EXERCISE INSTRUCTIONS
Output each entry that follows exactly. Images stay out.

EXERCISE DATA
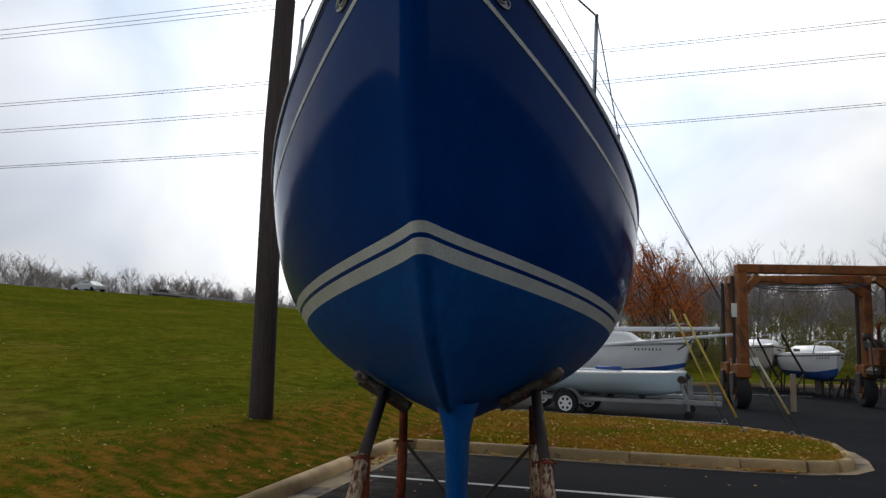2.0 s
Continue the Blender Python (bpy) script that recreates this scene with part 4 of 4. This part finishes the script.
# boats on stands beyond the hoist
for (x, y, rz, label, bottom, z0, dep) in ((13.6, 27.4, 9, "white sailboat with blue bottom on stands under the hoist", "blue_band", 0.56, 0.98), (13.05, 31.6, 12, "cream sailboat on stands behind the hoist", "cream_gel", 0.80, 1.0)):
    m = Matrix.Translation((x, y, z0)) @ Matrix.Rotation(radians(-rz), 4, 'Z')
    sb = thing("stored_sailboat", m, label, "sailboat", "boats on stands")
    size = 0.8 if bottom == "blue_band" else 0.86
    pt = small_hull(7.0 * size, 2.6 * size, dep, 0.4, 0.75)
    hull_part(pt, 0.0, 0.34, "underbody", M[bottom], sb, m=4)
    hull_part(pt, 0.34, 1.0, "topside", M["white_gel" if bottom == "blue_band" else "cream_gel"], sb, "white topside" if bottom == "blue_band" else "cream topside")
    for side in (1, -1):
        part("coach_line", tube([(side * (pt((i / 14) ** 1.3, 0.9)[0] + 0.006), pt((i / 14) ** 1.3, 0.9)[1], pt((i / 14) ** 1.3, 0.9)[2]) for i in range(15)], 0.022, 4), M["dark_steel"], sb, "dark coach line")
        for k in range(5):
            p = pt(0.06 + 0.02 * k, 0.8)
            part("lettering_bar", box((side * (p[0] + 0.02), p[1], p[2]), (0.02, 0.045, 0.06)), M["dark_steel"], sb)
        for yy in (1.6, 4.8):
            part("stand", tube([(side * 1.25, yy, -z0), (side * 0.75, yy, 0.25)], 0.03, 6), M["dark_steel"], sb, "thin steel boat stand")
            part("stand", tube([(side * 0.7, yy + 0.3, -z0), (side * 0.75, yy, 0.25)], 0.03, 6), M["dark_steel"], sb)
    deck_part(pt, sb, M["white_gel"])
    cabin(sb, 1.6 * size, 4.8 * size, 1.7 * size, dep + 0.02, 0.30)
    part("keel", box((0, 2.4, -z0 / 2 + 0.1), (0.12, 0.8, z0 + 0.1), 0.03), M["dark_steel"] if bottom == "blue_band" else M["beige"], sb)
    part("bow_rail", tube(bend([(-0.7 * size, 1.1, dep + 0.03), (-0.6 * size, 0.8, dep + 0.42), (0, 0.3, dep + 0.48), (0.6 * size, 0.8, dep + 0.42), (0.7 * size, 1.1, dep + 0.03)], 5), 0.02, 6), M["steel"], sb, "steel bow rail", True)
post = thing("timber_post", Matrix.Translation((9.52, 21.8, 0)), "pale weathered upright timber post on the asphalt", "post")
part("shaft", box((0, 0, 0.52), (0.13, 0.13, 1.04), 0.015), M["wood_grey"], post)


def sawhorse(m):
    t = thing("sawhorse", m, "dark wooden sawhorse standing on the asphalt", "sawhorse", "sawhorses")
    part("top_bar", box((0, 0, 0.62), (0.9, 0.1, 0.1)), M["pole"], t)
    for x in (-0.35, 0.35):
        for y in (-0.25, 0.25):
            part("leg", beam((x, y, 0), (x, 0, 0.6), 0.06, 0.06), M["pole"], t)
    return t


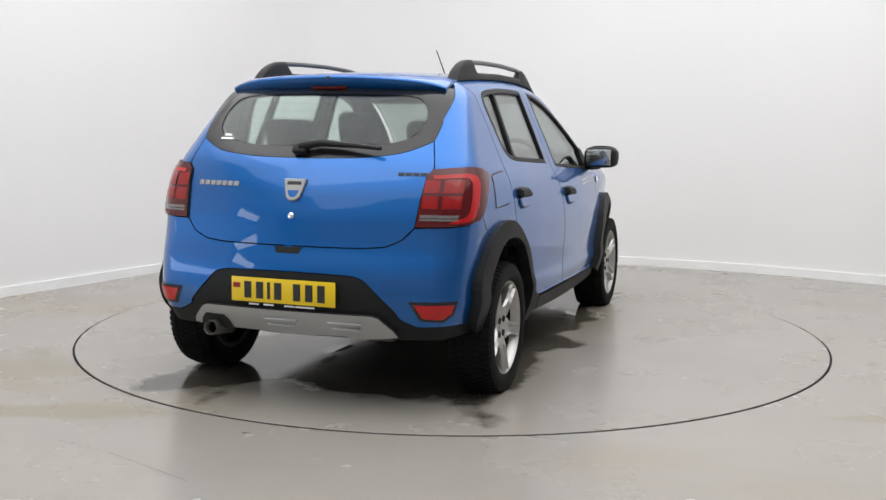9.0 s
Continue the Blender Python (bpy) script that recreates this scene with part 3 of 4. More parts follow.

ANSWER TO THIS EXERCISE
2.0 s
Continue the Blender Python (bpy) script that recreates this scene with part 4 of 4. This part finishes the script.
# boats on stands beyond the hoist
for (x, y, rz, label, bottom, z0, dep) in ((13.6, 27.4, 9, "white sailboat with blue bottom on stands under the hoist", "blue_band", 0.56, 0.98), (13.05, 31.6, 12, "cream sailboat on stands behind the hoist", "cream_gel", 0.80, 1.0)):
    m = Matrix.Translation((x, y, z0)) @ Matrix.Rotation(radians(-rz), 4, 'Z')
    sb = thing("stored_sailboat", m, label, "sailboat", "boats on stands")
    size = 0.8 if bottom == "blue_band" else 0.86
    pt = small_hull(7.0 * size, 2.6 * size, dep, 0.4, 0.75)
    hull_part(pt, 0.0, 0.34, "underbody", M[bottom], sb, m=4)
    hull_part(pt, 0.34, 1.0, "topside", M["white_gel" if bottom == "blue_band" else "cream_gel"], sb, "white topside" if bottom == "blue_band" else "cream topside")
    for side in (1, -1):
        part("coach_line", tube([(side * (pt((i / 14) ** 1.3, 0.9)[0] + 0.006), pt((i / 14) ** 1.3, 0.9)[1], pt((i / 14) ** 1.3, 0.9)[2]) for i in range(15)], 0.022, 4), M["dark_steel"], sb, "dark coach line")
        for k in range(5):
            p = pt(0.06 + 0.02 * k, 0.8)
            part("lettering_bar", box((side * (p[0] + 0.02), p[1], p[2]), (0.02, 0.045, 0.06)), M["dark_steel"], sb)
        for yy in (1.6, 4.8):
            part("stand", tube([(side * 1.25, yy, -z0), (side * 0.75, yy, 0.25)], 0.03, 6), M["dark_steel"], sb, "thin steel boat stand")
            part("stand", tube([(side * 0.7, yy + 0.3, -z0), (side * 0.75, yy, 0.25)], 0.03, 6), M["dark_steel"], sb)
    deck_part(pt, sb, M["white_gel"])
    cabin(sb, 1.6 * size, 4.8 * size, 1.7 * size, dep + 0.02, 0.30)
    part("keel", box((0, 2.4, -z0 / 2 + 0.1), (0.12, 0.8, z0 + 0.1), 0.03), M["dark_steel"] if bottom == "blue_band" else M["beige"], sb)
    part("bow_rail", tube(bend([(-0.7 * size, 1.1, dep + 0.03), (-0.6 * size, 0.8, dep + 0.42), (0, 0.3, dep + 0.48), (0.6 * size, 0.8, dep + 0.42), (0.7 * size, 1.1, dep + 0.03)], 5), 0.02, 6), M["steel"], sb, "steel bow rail", True)
post = thing("timber_post", Matrix.Translation((9.52, 21.8, 0)), "pale weathered upright timber post on the asphalt", "post")
part("shaft", box((0, 0, 0.52), (0.13, 0.13, 1.04), 0.015), M["wood_grey"], post)


def sawhorse(m):
    t = thing("sawhorse", m, "dark wooden sawhorse standing on the asphalt", "sawhorse", "sawhorses")
    part("top_bar", box((0, 0, 0.62), (0.9, 0.1, 0.1)), M["pole"], t)
    for x in (-0.35, 0.35):
        for y in (-0.25, 0.25):
            part("leg", beam((x, y, 0), (x, 0, 0.6), 0.06, 0.06), M["pole"], t)
    return t


9.0 s
Continue the Blender Python (bpy) script that recreates this scene with part 3 of 4. More parts follow.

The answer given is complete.